Saturday, July 4, 2015

07.03

The Seventh Victim (Mark Robson, 1943)

Oh boy.  One word that keeps recurring in reviews of this and most Lewton films is "moody," and it is moody, but you really have to be willing to go along with the crappy B-movie aesthetic to get caught up in that mood.  There is a lot of really cool stuff here, intricate character relationships, meditations on depression and evil, and one of the darkest endings I've seen in an old Hollywood film.  But like my friend said about Cat People it really does feel like a high schooler's first screenplay, I think largely due to time constraints.  It might be that I wasn't in the right mind frame or that Robson, even with Musuraca on board, is no Tourneur, but I had trouble getting into this one.  I like it more in retrospect though, might be a grower.

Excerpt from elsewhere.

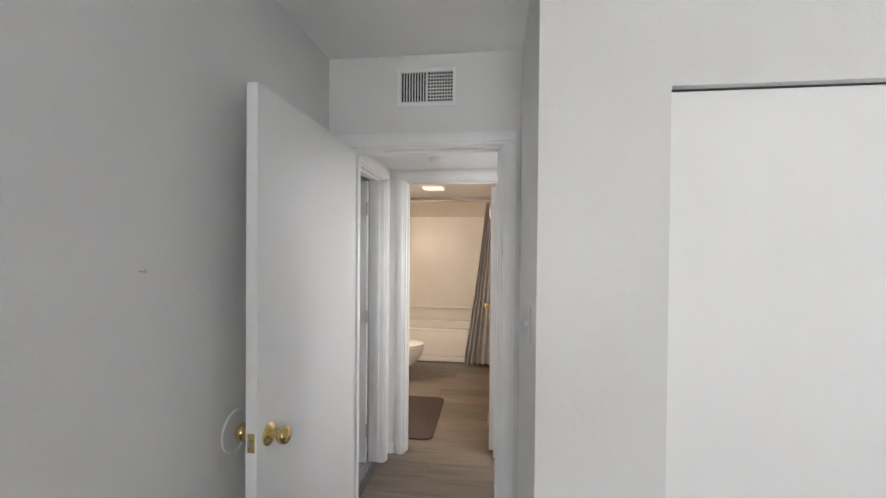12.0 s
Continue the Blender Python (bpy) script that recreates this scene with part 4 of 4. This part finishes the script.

Yellow Sky (William Wellman, 1948)

Given the locations and scenario I could hardly fail to like it.  Something bugs me about Wellman though; the least I can say is he doesn't lend this the lyricism and atmosphere it deserves and could easily have evoked in more capable hands.  And this is probably the fault of the screenwriter though it's a similar problem to The Ox-Bow Incident: the central situation could and should be ripe with dread and moral ambiguity, but instead it quickly sorts itself into black and white morality and resolves smoothly with only one likable character getting the ax (in fairness I expected that one to see it through to the end).  I might feel less strongly if my man Richard Widmark hadn't been relegated to the role of one-dimensional villain rather than a complex character.  It's still a good movie but one that sacrifices a good deal of potential insight for pleasantry.